Assessment of collaboration requires that the test designer and test administrator focus on fairness or equal opportunity, in just the same way as test design has done in the past. However, what "fairness" looks like for collaboration is very different from fairness in individual testing. In the latter, each student is assured fairness by virtue of standardised test conditions, with each student being given the same test instructions, having the same physical resources to complete the test, same amount of time, and so on. Assuring fairness for each student in a collaborative group is not so easy. How is it possible to ensure that one student does not dominate, or lead, the others? How is it possible to ensure that each student is given the opportunity to demonstrate and develop their skills within the complexity of a dynamic group process? These are just two of the challenges faced by test designers and classroom teachers.
In the OAA initiative, over 1,000 students recently completed collaborative problem solving tasks as part of the pilot of the assessments developed by three national teams from Cambodia, Mongolia and Nepal. It is one thing to have 1,000 students sit at their desks and complete individual test papers; it is quite another to have these students working in groups of 3 or 4 to complete assessment tasks that can take up to a full lesson duration. We are all familiar with the situation described by Photograph 1, where test monitors observe students to ensure that they are on-task and not cheating! What is the role of the test monitor for a situation described by Photograph 2, where communication is an essential component of the activity? How can we ensure not only equal opportunity for students within a group, but equal opportunity for all groups undertaking the task in sometimes limited physical space?
The answers to these questions have been well informed by the OAA pilot. Following development of tasks across mathematics, science and social science by the Cambodian, Mongolian and Nepali OAA teams, the tasks were administered to Grade 5-6 students. This provided a first-hand opportunity for teachers to observe how the targeted skills can be stimulated in real group situations, and to understand the profound implications of these types of assessment for their teaching practice. Seeing the complexity of the skills required led some teachers to query whether application of these skills might be beyond the capability of all but the "outstanding students".
Preceding the Cambodian pilot, a consultative workshop with teachers from participating schools on Task Evaluation recognized that most of the content used in the tasks relied on and reflected the students' daily life. However, when considering the actual testing experience itself, many teachers were concerned about the ability of students to complete the collaboration tasks, due to their unfamiliarity and lack of experience with this new form of testing.
In the collaboration assessment sessions, students worked in groups of three or four. The task designs required that students within each group play different roles and take on different responsibilities. This means that tasks cannot be completed without all students within a group contributing, and so tests their collaborative skills. As one learning from the pilot, it became clear that different size groups for different tasks made classroom management very difficult - as students shift from one task to another. Another learning concerned how much support students needed as they engaged with the tasks. A feature of 21st century skills and their assessment, is the expectation that students should be self-directed and adaptive, rather than following basic and routine procedures. However, when students have not been familiar with such experiences in their normal classroom practice, such assessments provide unique challenges - and not only for the students! Some Test Administrators, who were themselves teachers, took action when observing the hesitancy of the students, guiding them through some of the procedural steps like forming a group, or providing explanations about the task requirements.

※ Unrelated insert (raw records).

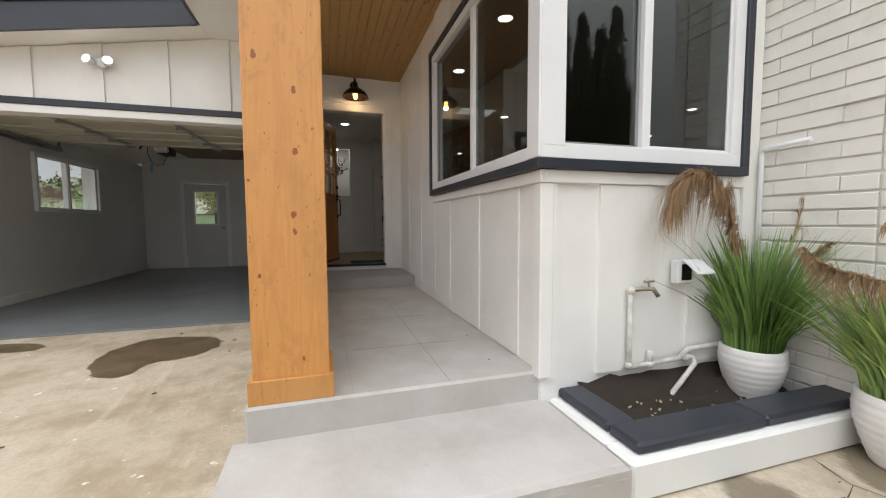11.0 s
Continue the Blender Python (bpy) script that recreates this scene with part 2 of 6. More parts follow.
def timber(name, light, dark, along="x", rough=0.5, knots=1.0, coat=0.0, tint=0.35, stain=0.0, ring=7.0, eyes=(), streak=0.0, kscale=9.0, stained=(0.16, 0.135, 0.085), flecks=0.0, hues=()):
    """Sawn softwood: drawn-out grain, darker late-wood lines, knots, and a shade of its own for each piece."""
    m, k, b = begin(name)
    co = world_co(k)
    rnd = k.n("ShaderNodeObjectInfo").outputs["Random"]
    off = k.n("ShaderNodeCombineXYZ", X=k.math("MULTIPLY", rnd, 37.0), Y=k.math("MULTIPLY", rnd, 19.0), Z=k.math("MULTIPLY", rnd, 53.0)).outputs[0]
    mv = k.n("ShaderNodeVectorMath", operation="ADD")
    k.link(co, mv.inputs[0])
    k.link(off, mv.inputs[1])
    p = mv.outputs[0]
    st = {"x": (0.09, 1, 1), "y": (1, 0.09, 1), "z": (1, 1, 0.09)}[along]
    st2 = {"x": (0.02, 1, 1), "y": (1, 0.02, 1), "z": (1, 1, 0.02)}[along]
    kn = {"x": (0.55, 1, 1), "y": (1, 0.55, 1), "z": (1, 1, 0.55)}[along]
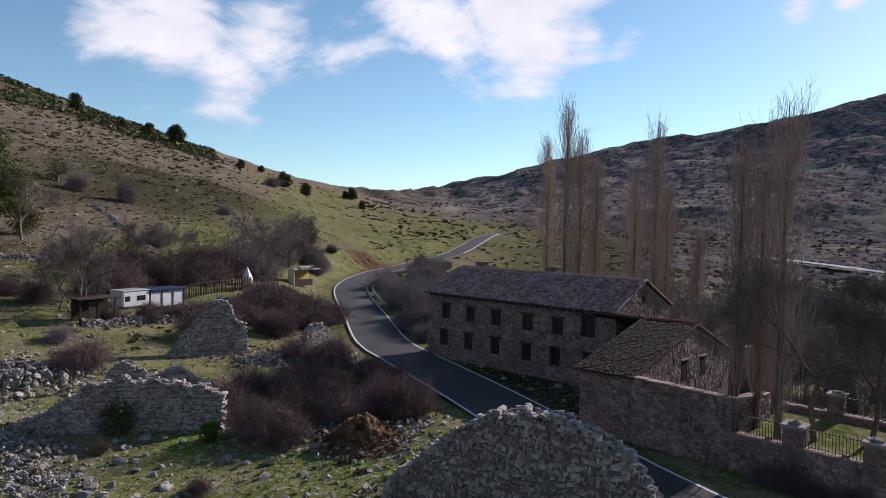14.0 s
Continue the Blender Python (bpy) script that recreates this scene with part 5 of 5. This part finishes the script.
thicket(8, (110, 52), (150, 52), 4.0, 1.2, 2.0, RED_M, "shrub on the bank above the road")


# ---- leafy trees and bushes ----
def leaf_lumps(seed, lumps, n, size, flat=1.0):
    """Leaf faces over the skins of several lumps (x, y, z, radius), thick outside, with gaps."""
    r = np.random.default_rng(seed)
    lumps = np.array(lumps, float)
    pick = r.choice(len(lumps), n, p=lumps[:, 3] ** 2 / (lumps[:, 3] ** 2).sum())
    d = r.normal(size=(n, 3))
    d /= np.linalg.norm(d, axis=1, keepdims=True)
    wob = 1 + 0.22 * np.sin(d[:, 0] * 7 + pick) * np.cos(d[:, 1] * 6 + pick * 2) + 0.1 * np.sin(d[:, 2] * 13 + pick)
    c = lumps[pick, :3] + d * (lumps[pick, 3] * wob * r.uniform(0.6, 1.03, n) ** 0.5)[:, None] * np.array([1, 1, flat])
    u = r.normal(size=(n, 3))
    u /= np.linalg.norm(u, axis=1, keepdims=True)
    w = np.cross(d, u)
    w /= np.linalg.norm(w, axis=1, keepdims=True) + 1e-9
    s = (size * r.uniform(0.6, 1.4, n))[:, None]
    v = np.stack([c - u * s, c + w * s * 0.5, c + u * s, c - w * s * 0.5], 1).reshape(-1, 3)
    return v, np.arange(4 * n).reshape(-1, 4)


def leafy(name, label, category, x, y, high, wide, seed, material=LEAF, n=2600, trunk=0.22, group="", leaf=None):
    """A broad evergreen: short forked trunk and a crown of leaf lumps."""
    r = np.random.default_rng(seed)
    ob = thing(name, label, category, pose(x, y, ground(x, y), 0, 0, seed * 50 % 360), group=group)
    lumps = []
    for k in range(22):
        t = r.uniform(0.08, 0.84)
        rad = wide * r.uniform(0.13, 0.24)
        a, o = r.uniform(0, 6.28), (wide * 0.5 - rad * 0.7) * math.sin(math.pi * min(t * 0.8 + 0.22, 0.97)) * r.uniform(0.3, 1.0)
        lumps.append((o * math.cos(a), o * math.sin(a), high * t, rad))
    v, f = leaf_lumps(seed, lumps, int(n * 3), (leaf or max(0.10, high * 0.028)) * 0.5)
    v[:, 2] = np.maximum(v[:, 2], 0.02)
    part("crown", mesh_np("crown", v, f, material), material, ob)
    tips = np.array([l[:3] for l in lumps])
    tv, tf = tubes(np.concatenate([[(0, 0, -0.2)], np.tile((0, 0, high * 0.2), (len(tips), 1))]), np.concatenate([[(0, 0, high * 0.25)], tips]), np.array([wide * 0.06] + [wide * 0.025] * len(tips)), np.array([wide * 0.045] + [wide * 0.008] * len(tips)), 0.05, 3, 6)
    part("trunk", mesh_np("trunk", tv, tf, BARK), BARK, ob)
    return ob


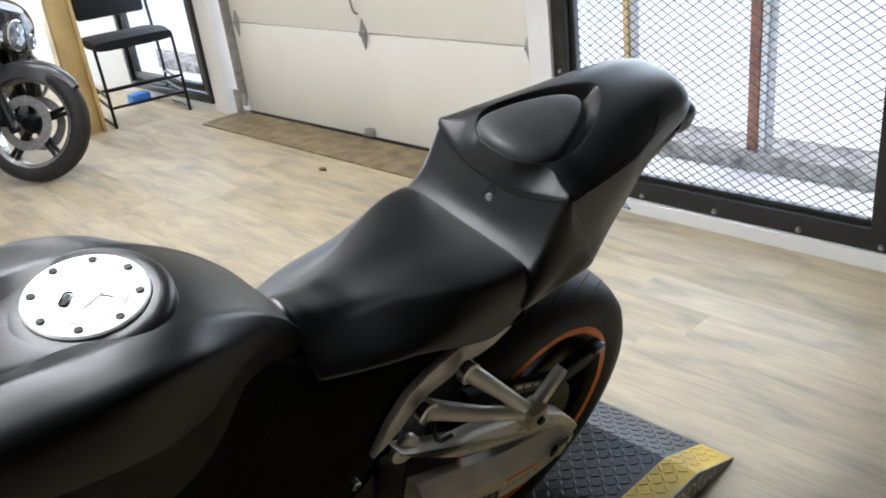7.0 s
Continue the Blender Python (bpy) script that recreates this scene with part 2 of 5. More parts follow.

It also became clear to the Test Administrators that student preferences for composition of groups was an interference factor in the exercise. For example, some of the "outstanding achievement level" students preferred to work together, as did friendship groups, whereas the expectation for the pilot was that students should be randomly allocated to groups. In addition, because neither Test Administrators nor students have been accustomed to collaboration exercises, some students tended to take on "influencing" roles in the groups, rather than taking a shared responsibility approach. For example, a student who takes on a role of note-taker can easily influence the representation of group decisions according to his or her own perspective.
These issues are not unexpected. When new and unfamiliar assessment and learning activities are introduced into classroom practice, we need to understand the gaps between current norms and new approaches. This is precisely why pilots are undertaken. The information collected through the pilots will contribute to development of guidelines to support teachers' nurturing of student skills.
As the quantitative and qualitative data are collected from the Cambodia, Mongolia and Nepal pilots, more insights into the implications of introducing of 21st century skills into the classroom, through both assessment and teaching, will be gained. We look forward to sharing these insights at the next regional convening of NEQMAP in Manila in September 2019 focusing on transversal competencies.